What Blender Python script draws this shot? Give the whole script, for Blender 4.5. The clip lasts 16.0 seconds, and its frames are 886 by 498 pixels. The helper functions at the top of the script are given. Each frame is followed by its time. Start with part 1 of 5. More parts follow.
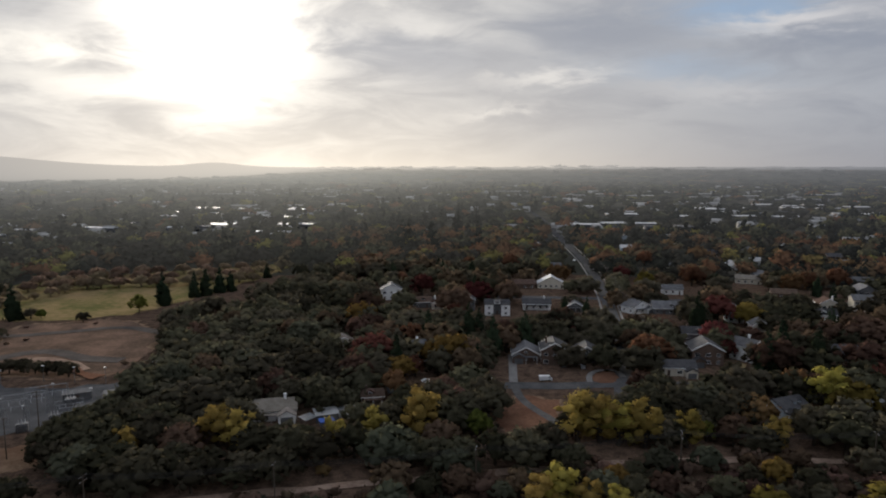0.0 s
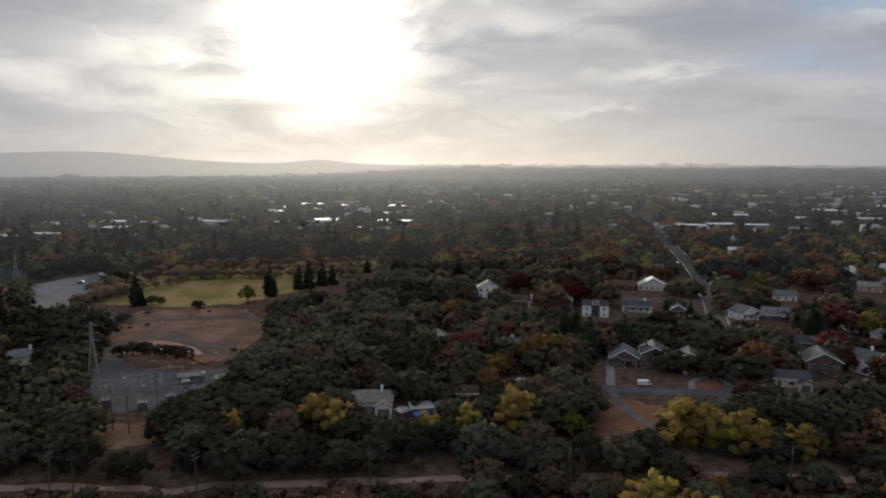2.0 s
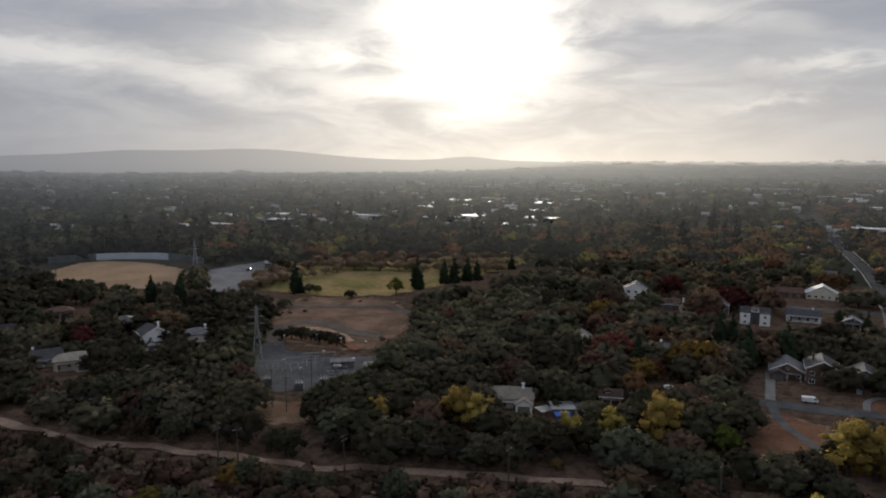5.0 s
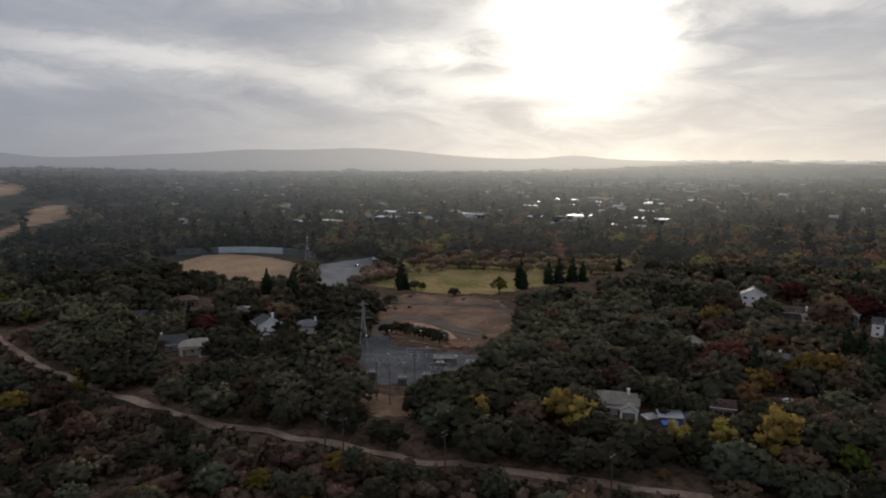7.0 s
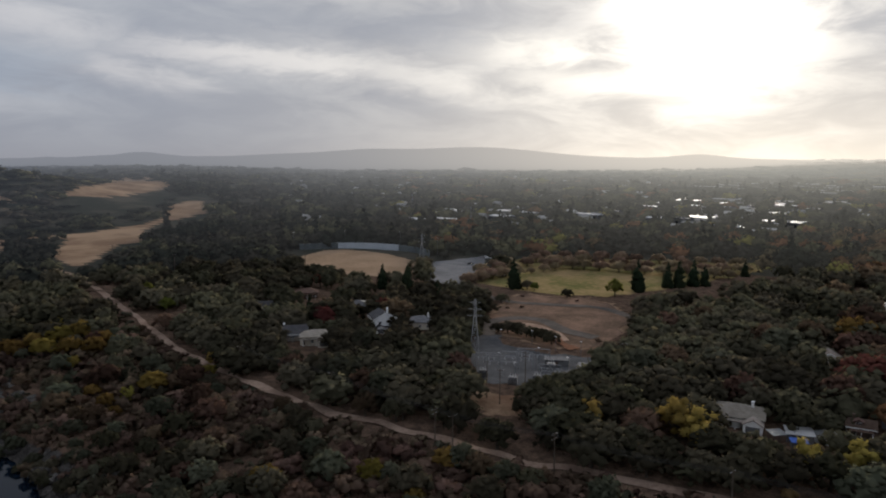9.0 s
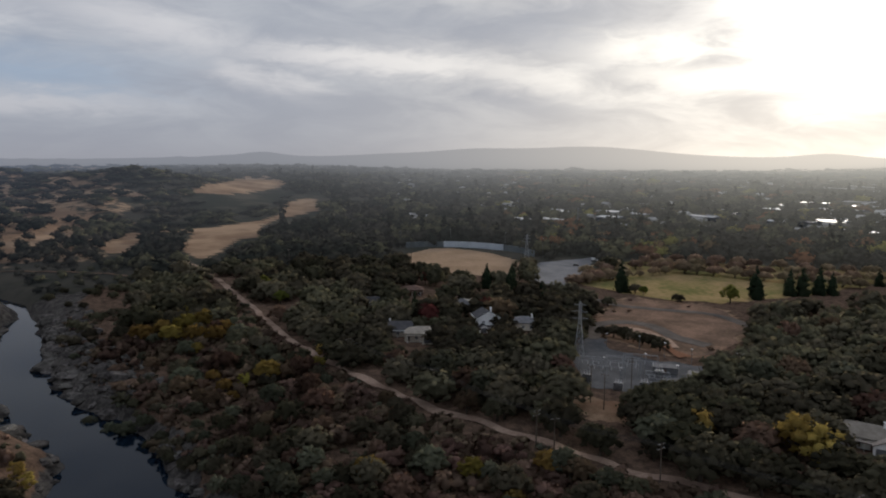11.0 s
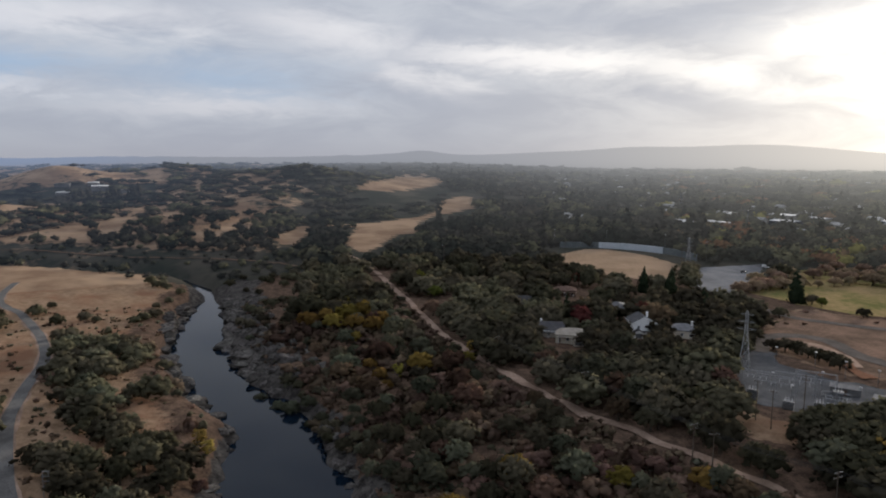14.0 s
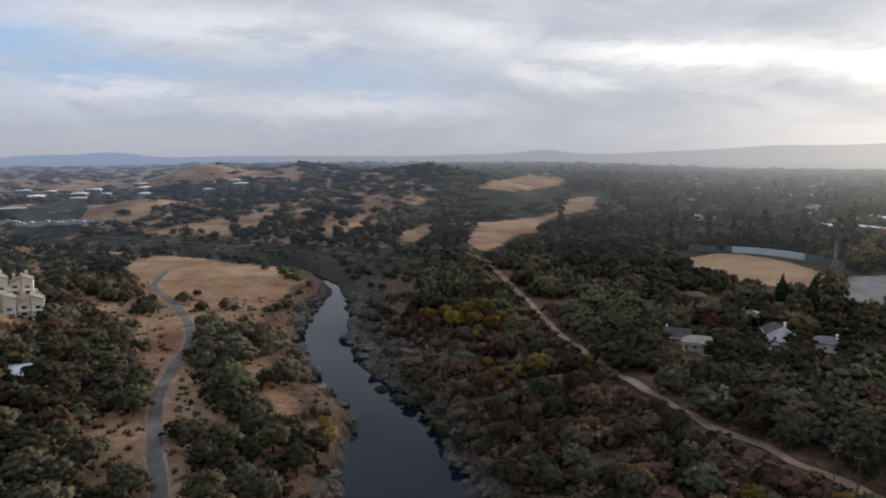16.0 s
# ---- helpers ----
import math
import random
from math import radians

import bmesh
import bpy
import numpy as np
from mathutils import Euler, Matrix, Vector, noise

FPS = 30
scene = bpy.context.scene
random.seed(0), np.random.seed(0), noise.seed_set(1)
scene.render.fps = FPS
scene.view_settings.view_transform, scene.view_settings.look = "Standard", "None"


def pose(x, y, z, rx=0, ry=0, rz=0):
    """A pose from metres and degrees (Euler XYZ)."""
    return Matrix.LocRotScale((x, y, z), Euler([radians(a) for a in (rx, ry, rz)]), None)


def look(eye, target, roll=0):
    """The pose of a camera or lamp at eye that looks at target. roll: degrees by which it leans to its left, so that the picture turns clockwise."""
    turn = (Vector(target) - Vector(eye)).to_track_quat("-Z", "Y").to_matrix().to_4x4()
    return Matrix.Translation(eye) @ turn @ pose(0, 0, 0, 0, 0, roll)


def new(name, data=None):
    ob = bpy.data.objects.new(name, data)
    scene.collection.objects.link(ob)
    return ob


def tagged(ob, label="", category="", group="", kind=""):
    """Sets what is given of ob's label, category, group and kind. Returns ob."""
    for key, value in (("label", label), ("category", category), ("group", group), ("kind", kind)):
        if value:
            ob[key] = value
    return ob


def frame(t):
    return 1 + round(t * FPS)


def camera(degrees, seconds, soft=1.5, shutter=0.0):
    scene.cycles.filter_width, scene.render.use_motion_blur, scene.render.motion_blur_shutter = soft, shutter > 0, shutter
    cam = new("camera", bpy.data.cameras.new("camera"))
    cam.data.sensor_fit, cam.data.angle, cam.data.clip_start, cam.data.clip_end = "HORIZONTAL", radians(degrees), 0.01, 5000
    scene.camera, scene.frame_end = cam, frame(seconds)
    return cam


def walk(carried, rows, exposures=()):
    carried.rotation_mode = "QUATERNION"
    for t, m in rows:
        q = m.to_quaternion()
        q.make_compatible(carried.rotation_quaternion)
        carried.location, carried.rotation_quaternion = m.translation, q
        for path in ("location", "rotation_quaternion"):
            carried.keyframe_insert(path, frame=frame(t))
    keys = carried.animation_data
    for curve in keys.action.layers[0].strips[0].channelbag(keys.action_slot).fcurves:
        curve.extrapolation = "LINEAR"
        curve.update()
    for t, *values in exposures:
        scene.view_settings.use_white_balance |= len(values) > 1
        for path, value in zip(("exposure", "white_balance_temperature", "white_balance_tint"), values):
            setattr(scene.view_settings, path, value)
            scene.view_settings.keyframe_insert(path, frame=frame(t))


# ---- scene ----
cam = camera(65.74, 16.0, soft=2.0)
EYE = 80.0
TURNS = [  # seconds, tilt, lean, heading
    (0.0, 82.94, 0.10, 0.00), (0.5, 82.89, 0.06, 2.08), (1.0, 82.86, 0.02, 4.15), (1.5, 82.81, 0.01, 6.17),
    (2.0, 82.76, -0.02, 8.18), (2.5, 82.71, 0.00, 10.17), (3.0, 82.64, -0.03, 12.19), (3.5, 82.60, -0.07, 14.21),
    (4.0, 82.56, -0.07, 16.21), (6.5, 82.42, -0.03, 26.91), (7.0, 82.40, -0.03, 29.13), (7.5, 82.37, -0.01, 31.38),
    (8.0, 82.36, 0.02, 33.82), (8.5, 82.32, 0.01, 36.23), (9.0, 82.31, 0.00, 38.64), (11.5, 82.25, 0.02, 49.56),
    (12.0, 82.22, 0.03, 51.66), (12.5, 82.21, -0.01, 53.73), (13.0, 82.21, -0.00, 55.82), (13.5, 82.19, -0.00, 57.90),
    (14.0, 82.17, -0.01, 60.32), (14.5, 82.15, 0.01, 62.88), (15.0, 82.12, 0.00, 65.42), (15.5, 82.12, -0.00, 68.00),
    (16.0, 82.10, 0.03, 70.47),
]
walk(cam, [(t, pose(0, 0, EYE, a, b, c)) for t, a, b, c in TURNS],
     exposures=[(0.0, 0.13), (7.0, 0.13), (9.0, 0.2), (12.5, 0.42), (16.0, 0.74)])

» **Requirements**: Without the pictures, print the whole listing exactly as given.

» **Complete output**:
What Blender Python script draws this shot? Give the whole script, for Blender 4.5. The clip lasts 16.0 seconds, and its frames are 886 by 498 pixels. The helper functions at the top of the script are given. Each frame is followed by its time. Start with part 1 of 5. More parts follow.
0.0 s
2.0 s
5.0 s
7.0 s
9.0 s
11.0 s
14.0 s
16.0 s
# ---- helpers ----
import math
import random
from math import radians

import bmesh
import bpy
import numpy as np
from mathutils import Euler, Matrix, Vector, noise

FPS = 30
scene = bpy.context.scene
random.seed(0), np.random.seed(0), noise.seed_set(1)
scene.render.fps = FPS
scene.view_settings.view_transform, scene.view_settings.look = "Standard", "None"


def pose(x, y, z, rx=0, ry=0, rz=0):
    """A pose from metres and degrees (Euler XYZ)."""
    return Matrix.LocRotScale((x, y, z), Euler([radians(a) for a in (rx, ry, rz)]), None)


def look(eye, target, roll=0):
    """The pose of a camera or lamp at eye that looks at target. roll: degrees by which it leans to its left, so that the picture turns clockwise."""
    turn = (Vector(target) - Vector(eye)).to_track_quat("-Z", "Y").to_matrix().to_4x4()
    return Matrix.Translation(eye) @ turn @ pose(0, 0, 0, 0, 0, roll)


def new(name, data=None):
    ob = bpy.data.objects.new(name, data)
    scene.collection.objects.link(ob)
    return ob


def tagged(ob, label="", category="", group="", kind=""):
    """Sets what is given of ob's label, category, group and kind. Returns ob."""
    for key, value in (("label", label), ("category", category), ("group", group), ("kind", kind)):
        if value:
            ob[key] = value
    return ob


def frame(t):
    return 1 + round(t * FPS)


def camera(degrees, seconds, soft=1.5, shutter=0.0):
    scene.cycles.filter_width, scene.render.use_motion_blur, scene.render.motion_blur_shutter = soft, shutter > 0, shutter
    cam = new("camera", bpy.data.cameras.new("camera"))
    cam.data.sensor_fit, cam.data.angle, cam.data.clip_start, cam.data.clip_end = "HORIZONTAL", radians(degrees), 0.01, 5000
    scene.camera, scene.frame_end = cam, frame(seconds)
    return cam


def walk(carried, rows, exposures=()):
    carried.rotation_mode = "QUATERNION"
    for t, m in rows:
        q = m.to_quaternion()
        q.make_compatible(carried.rotation_quaternion)
        carried.location, carried.rotation_quaternion = m.translation, q
        for path in ("location", "rotation_quaternion"):
            carried.keyframe_insert(path, frame=frame(t))
    keys = carried.animation_data
    for curve in keys.action.layers[0].strips[0].channelbag(keys.action_slot).fcurves:
        curve.extrapolation = "LINEAR"
        curve.update()
    for t, *values in exposures:
        scene.view_settings.use_white_balance |= len(values) > 1
        for path, value in zip(("exposure", "white_balance_temperature", "white_balance_tint"), values):
            setattr(scene.view_settings, path, value)
            scene.view_settings.keyframe_insert(path, frame=frame(t))


# ---- scene ----
cam = camera(65.74, 16.0, soft=2.0)
EYE = 80.0
TURNS = [  # seconds, tilt, lean, heading
    (0.0, 82.94, 0.10, 0.00), (0.5, 82.89, 0.06, 2.08), (1.0, 82.86, 0.02, 4.15), (1.5, 82.81, 0.01, 6.17),
    (2.0, 82.76, -0.02, 8.18), (2.5, 82.71, 0.00, 10.17), (3.0, 82.64, -0.03, 12.19), (3.5, 82.60, -0.07, 14.21),
    (4.0, 82.56, -0.07, 16.21), (6.5, 82.42, -0.03, 26.91), (7.0, 82.40, -0.03, 29.13), (7.5, 82.37, -0.01, 31.38),
    (8.0, 82.36, 0.02, 33.82), (8.5, 82.32, 0.01, 36.23), (9.0, 82.31, 0.00, 38.64), (11.5, 82.25, 0.02, 49.56),
    (12.0, 82.22, 0.03, 51.66), (12.5, 82.21, -0.01, 53.73), (13.0, 82.21, -0.00, 55.82), (13.5, 82.19, -0.00, 57.90),
    (14.0, 82.17, -0.01, 60.32), (14.5, 82.15, 0.01, 62.88), (15.0, 82.12, 0.00, 65.42), (15.5, 82.12, -0.00, 68.00),
    (16.0, 82.10, 0.03, 70.47),
]
walk(cam, [(t, pose(0, 0, EYE, a, b, c)) for t, a, b, c in TURNS],
     exposures=[(0.0, 0.13), (7.0, 0.13), (9.0, 0.2), (12.5, 0.42), (16.0, 0.74)])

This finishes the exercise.